PROVIDED MATERIAL:

## BEGIN

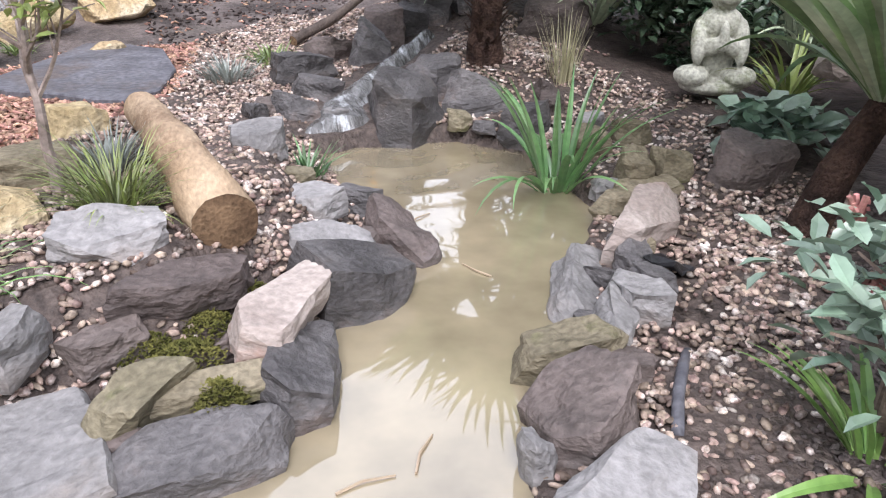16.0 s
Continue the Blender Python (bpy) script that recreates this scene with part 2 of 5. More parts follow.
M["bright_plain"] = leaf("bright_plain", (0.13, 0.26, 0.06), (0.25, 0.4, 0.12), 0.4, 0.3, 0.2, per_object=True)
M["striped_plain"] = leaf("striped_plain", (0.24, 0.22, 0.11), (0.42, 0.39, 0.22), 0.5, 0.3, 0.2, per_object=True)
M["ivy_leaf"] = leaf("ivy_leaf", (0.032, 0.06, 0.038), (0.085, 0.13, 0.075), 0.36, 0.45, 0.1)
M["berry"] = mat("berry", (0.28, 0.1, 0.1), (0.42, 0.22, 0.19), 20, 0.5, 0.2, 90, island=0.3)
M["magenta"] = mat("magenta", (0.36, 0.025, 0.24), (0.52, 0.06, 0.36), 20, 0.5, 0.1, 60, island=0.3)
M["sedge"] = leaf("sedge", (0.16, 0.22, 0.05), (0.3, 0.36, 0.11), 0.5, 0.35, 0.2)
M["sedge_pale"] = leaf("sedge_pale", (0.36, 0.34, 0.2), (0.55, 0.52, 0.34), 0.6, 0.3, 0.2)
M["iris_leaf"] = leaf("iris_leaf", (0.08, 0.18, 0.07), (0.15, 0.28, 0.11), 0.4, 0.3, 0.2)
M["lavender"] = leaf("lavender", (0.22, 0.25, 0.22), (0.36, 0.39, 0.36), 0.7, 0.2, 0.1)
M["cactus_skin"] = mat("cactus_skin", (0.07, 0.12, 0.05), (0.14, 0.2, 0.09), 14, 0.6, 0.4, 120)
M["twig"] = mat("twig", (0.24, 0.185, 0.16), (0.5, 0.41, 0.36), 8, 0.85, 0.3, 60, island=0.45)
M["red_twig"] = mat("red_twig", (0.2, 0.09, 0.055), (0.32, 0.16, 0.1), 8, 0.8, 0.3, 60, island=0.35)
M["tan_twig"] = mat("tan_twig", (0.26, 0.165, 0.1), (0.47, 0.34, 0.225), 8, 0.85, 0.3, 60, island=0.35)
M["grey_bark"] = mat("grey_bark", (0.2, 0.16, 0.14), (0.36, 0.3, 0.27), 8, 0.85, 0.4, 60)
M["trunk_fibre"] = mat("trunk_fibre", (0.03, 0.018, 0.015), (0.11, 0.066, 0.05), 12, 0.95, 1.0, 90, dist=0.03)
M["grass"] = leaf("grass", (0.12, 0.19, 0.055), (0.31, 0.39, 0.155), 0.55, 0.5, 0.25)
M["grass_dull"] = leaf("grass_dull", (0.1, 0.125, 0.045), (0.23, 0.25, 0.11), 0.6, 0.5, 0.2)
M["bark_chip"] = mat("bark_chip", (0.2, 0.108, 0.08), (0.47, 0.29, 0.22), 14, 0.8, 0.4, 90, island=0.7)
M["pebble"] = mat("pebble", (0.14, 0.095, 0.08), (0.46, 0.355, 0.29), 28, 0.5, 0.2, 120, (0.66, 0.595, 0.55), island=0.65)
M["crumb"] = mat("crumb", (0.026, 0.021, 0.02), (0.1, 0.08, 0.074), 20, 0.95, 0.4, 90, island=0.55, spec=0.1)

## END

WORK REQUIRED:
Give the material again exactly as it is, but keep the pictures out.

CORRECT OUTPUT:
16.0 s
Continue the Blender Python (bpy) script that recreates this scene with part 2 of 5. More parts follow.
M["bright_plain"] = leaf("bright_plain", (0.13, 0.26, 0.06), (0.25, 0.4, 0.12), 0.4, 0.3, 0.2, per_object=True)
M["striped_plain"] = leaf("striped_plain", (0.24, 0.22, 0.11), (0.42, 0.39, 0.22), 0.5, 0.3, 0.2, per_object=True)
M["ivy_leaf"] = leaf("ivy_leaf", (0.032, 0.06, 0.038), (0.085, 0.13, 0.075), 0.36, 0.45, 0.1)
M["berry"] = mat("berry", (0.28, 0.1, 0.1), (0.42, 0.22, 0.19), 20, 0.5, 0.2, 90, island=0.3)
M["magenta"] = mat("magenta", (0.36, 0.025, 0.24), (0.52, 0.06, 0.36), 20, 0.5, 0.1, 60, island=0.3)
M["sedge"] = leaf("sedge", (0.16, 0.22, 0.05), (0.3, 0.36, 0.11), 0.5, 0.35, 0.2)
M["sedge_pale"] = leaf("sedge_pale", (0.36, 0.34, 0.2), (0.55, 0.52, 0.34), 0.6, 0.3, 0.2)
M["iris_leaf"] = leaf("iris_leaf", (0.08, 0.18, 0.07), (0.15, 0.28, 0.11), 0.4, 0.3, 0.2)
M["lavender"] = leaf("lavender", (0.22, 0.25, 0.22), (0.36, 0.39, 0.36), 0.7, 0.2, 0.1)
M["cactus_skin"] = mat("cactus_skin", (0.07, 0.12, 0.05), (0.14, 0.2, 0.09), 14, 0.6, 0.4, 120)
M["twig"] = mat("twig", (0.24, 0.185, 0.16), (0.5, 0.41, 0.36), 8, 0.85, 0.3, 60, island=0.45)
M["red_twig"] = mat("red_twig", (0.2, 0.09, 0.055), (0.32, 0.16, 0.1), 8, 0.8, 0.3, 60, island=0.35)
M["tan_twig"] = mat("tan_twig", (0.26, 0.165, 0.1), (0.47, 0.34, 0.225), 8, 0.85, 0.3, 60, island=0.35)
M["grey_bark"] = mat("grey_bark", (0.2, 0.16, 0.14), (0.36, 0.3, 0.27), 8, 0.85, 0.4, 60)
M["trunk_fibre"] = mat("trunk_fibre", (0.03, 0.018, 0.015), (0.11, 0.066, 0.05), 12, 0.95, 1.0, 90, dist=0.03)
M["grass"] = leaf("grass", (0.12, 0.19, 0.055), (0.31, 0.39, 0.155), 0.55, 0.5, 0.25)
M["grass_dull"] = leaf("grass_dull", (0.1, 0.125, 0.045), (0.23, 0.25, 0.11), 0.6, 0.5, 0.2)
M["bark_chip"] = mat("bark_chip", (0.2, 0.108, 0.08), (0.47, 0.29, 0.22), 14, 0.8, 0.4, 90, island=0.7)
M["pebble"] = mat("pebble", (0.14, 0.095, 0.08), (0.46, 0.355, 0.29), 28, 0.5, 0.2, 120, (0.66, 0.595, 0.55), island=0.65)
M["crumb"] = mat("crumb", (0.026, 0.021, 0.02), (0.1, 0.08, 0.074), 20, 0.95, 0.4, 90, island=0.55, spec=0.1)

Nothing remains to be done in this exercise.